Our African Roots: Australia Uncovered is described as an attempt to unravel “the absence of the African-Australian story within prevailing historical accounts” and investigate the “circumstances that saw them fall out of the national consciousness”.

Author and journalist Santilla Chingaipe delves into the lives of African convicts and slaves, whose role in post-settler Australia are often dismissed or unacknowledged. However, in telling that tale, the documentary isolates and undermines Aboriginal and Torres Strait Islander lived experience in favour of nationalism.

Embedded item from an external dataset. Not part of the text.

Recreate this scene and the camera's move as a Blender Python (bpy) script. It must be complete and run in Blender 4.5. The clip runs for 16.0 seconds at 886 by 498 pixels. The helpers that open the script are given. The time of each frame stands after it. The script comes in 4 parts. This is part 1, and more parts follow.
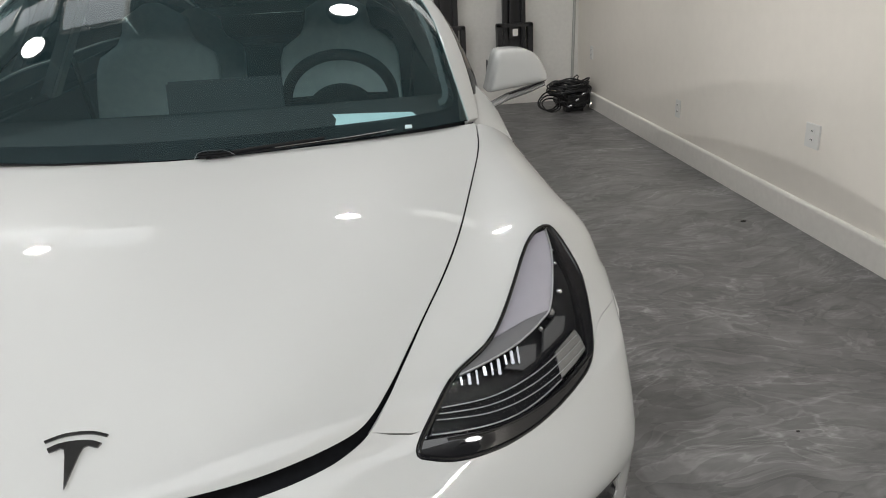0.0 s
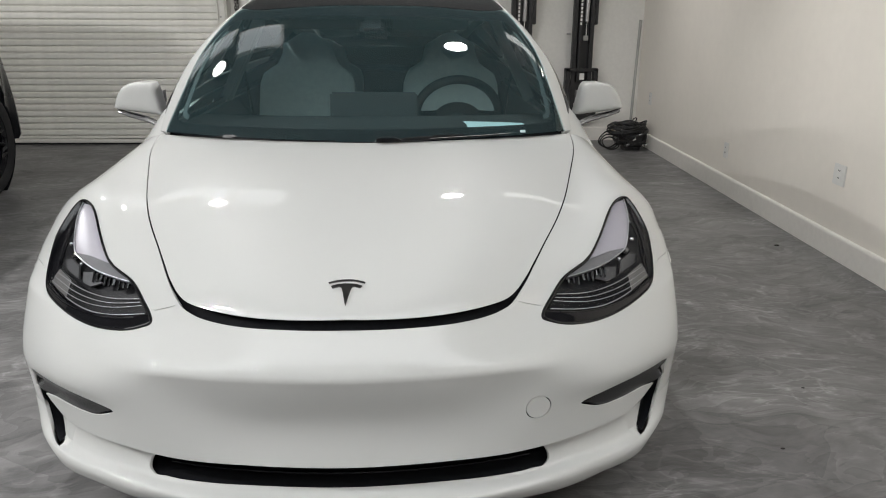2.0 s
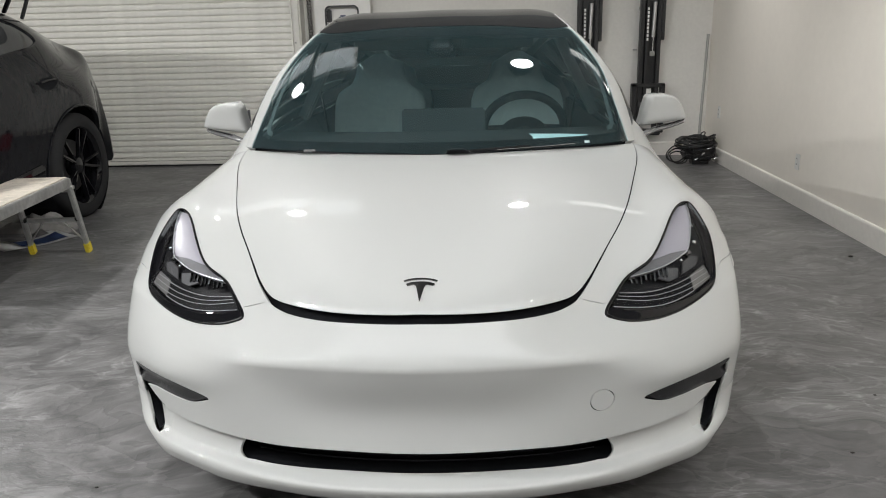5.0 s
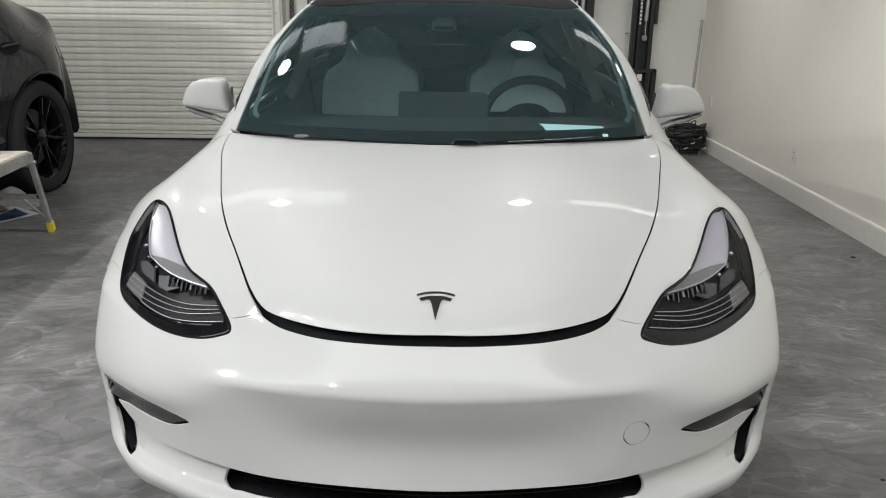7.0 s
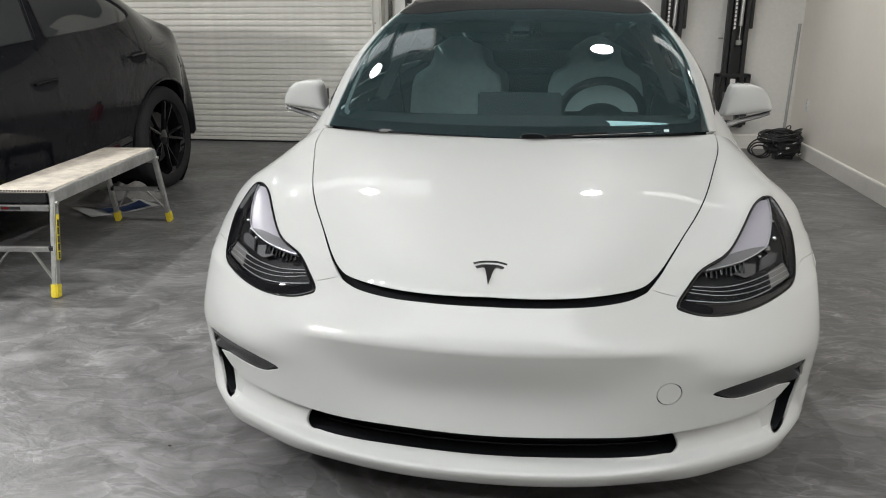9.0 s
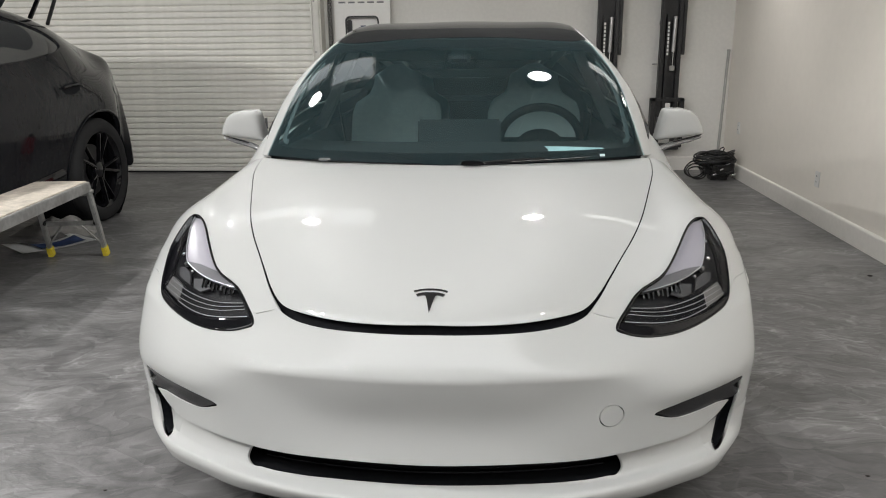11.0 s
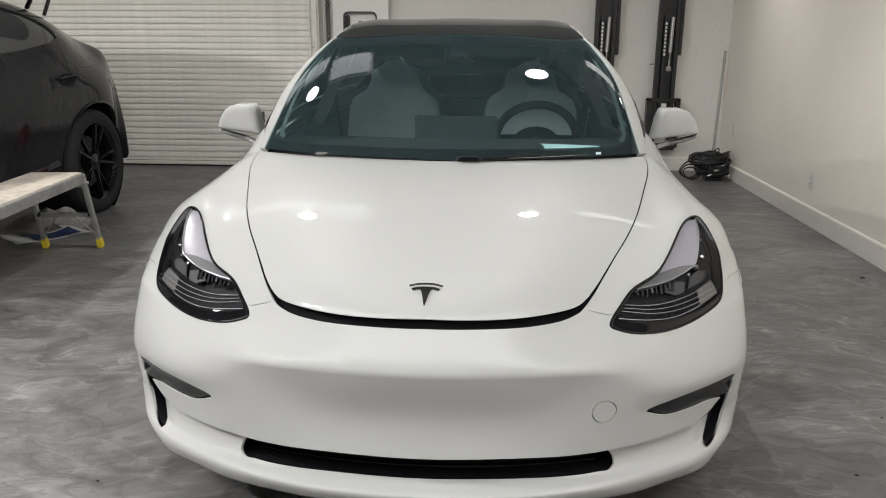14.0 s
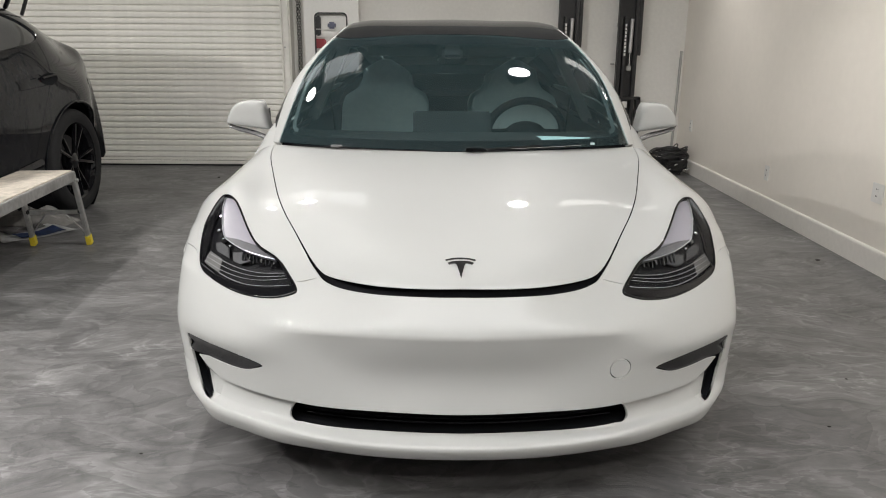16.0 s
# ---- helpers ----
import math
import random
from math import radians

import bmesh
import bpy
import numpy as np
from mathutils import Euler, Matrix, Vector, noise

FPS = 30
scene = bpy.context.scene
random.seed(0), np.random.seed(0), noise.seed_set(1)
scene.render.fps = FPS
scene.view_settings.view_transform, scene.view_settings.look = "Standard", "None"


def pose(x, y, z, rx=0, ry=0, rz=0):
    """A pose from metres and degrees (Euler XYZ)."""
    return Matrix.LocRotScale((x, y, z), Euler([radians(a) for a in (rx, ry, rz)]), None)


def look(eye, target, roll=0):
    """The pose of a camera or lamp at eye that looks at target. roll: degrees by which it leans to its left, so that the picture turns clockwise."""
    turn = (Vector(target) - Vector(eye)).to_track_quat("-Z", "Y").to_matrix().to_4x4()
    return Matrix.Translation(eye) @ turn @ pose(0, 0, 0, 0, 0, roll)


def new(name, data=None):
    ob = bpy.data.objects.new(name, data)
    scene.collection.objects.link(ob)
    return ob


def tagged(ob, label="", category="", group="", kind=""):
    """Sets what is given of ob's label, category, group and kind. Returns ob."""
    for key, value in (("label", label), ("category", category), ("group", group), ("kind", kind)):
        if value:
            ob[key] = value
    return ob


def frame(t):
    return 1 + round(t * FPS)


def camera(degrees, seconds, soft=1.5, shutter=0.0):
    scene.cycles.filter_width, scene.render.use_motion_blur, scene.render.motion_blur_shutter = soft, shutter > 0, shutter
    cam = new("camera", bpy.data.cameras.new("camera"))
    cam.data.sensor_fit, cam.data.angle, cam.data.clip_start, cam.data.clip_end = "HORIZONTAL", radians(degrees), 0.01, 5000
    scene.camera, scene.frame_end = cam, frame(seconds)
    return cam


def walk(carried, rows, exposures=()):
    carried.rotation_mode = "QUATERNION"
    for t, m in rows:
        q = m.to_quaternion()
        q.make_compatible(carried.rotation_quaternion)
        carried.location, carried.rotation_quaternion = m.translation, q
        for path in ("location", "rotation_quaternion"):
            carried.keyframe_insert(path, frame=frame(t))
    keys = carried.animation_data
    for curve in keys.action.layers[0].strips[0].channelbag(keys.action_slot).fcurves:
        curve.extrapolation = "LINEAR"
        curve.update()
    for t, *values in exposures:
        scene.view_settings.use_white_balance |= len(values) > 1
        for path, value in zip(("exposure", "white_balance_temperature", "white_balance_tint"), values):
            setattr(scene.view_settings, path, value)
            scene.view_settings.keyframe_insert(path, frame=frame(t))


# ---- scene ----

Like many, I have grappled with the question of belonging. Our African Roots made me wonder about the appropriateness, as an African-Australian, of wanting to ‘belong’ in this colony,” writer and scholar Dr Tinashe Jakwa said on Twitter. “‘Australia’ is a colony whose foundation is white supremacy.”

Critics of the film from both Indigenous and African backgrounds found that in the mission to draw out a tale of multiculturalism, Our African Roots inadvertently played into a white-serving narrative.

“From the ‘uninhabited wilds of the North Shore’ to ‘the first multicultural families’, her loyalty to the doctrine of Terra Nullius is worryingly plain to see,” Jared Field wrote about Chingaipe in an op-ed for Indigenous X. “While it may sound obvious to some, it clearly needs to be stated to others: our lands and waters never were and never will be uninhabited wilds.”

“This documentary, if I’m generous, feels like it comes from a place of wanting to be seen,” said Field. “The view provided, however, has been no less than a diversification of the colonial project, with something close to pride attached to it.”

SBS told Junkee that Our African Roots‘ main purpose was to “highlight the existence of people of African descent, and their contribution to Australian society”, and acknowledged the concern around controversial language choice in it.

“The documentary explores an important and largely unknown part of Australia’s modern multicultural history, and is designed to complement and contribute to a range of different perspectives which are shared across the SBS and NITV platforms,” said the broadcaster. “The documentary acknowledges that Indigenous Australians are the original and enduring custodians of the land, and the impact of colonisation.”

“The film used the word ‘uninhabited’ in one scene, in reference to the viewpoint of colonial settlers looking at land they had not yet taken,” the statement continued. “However, this was poorly framed and SBS recognises the use and framing of this word was incorrect and we unreservedly apologise. It has been amended for future screenings of the documentary.”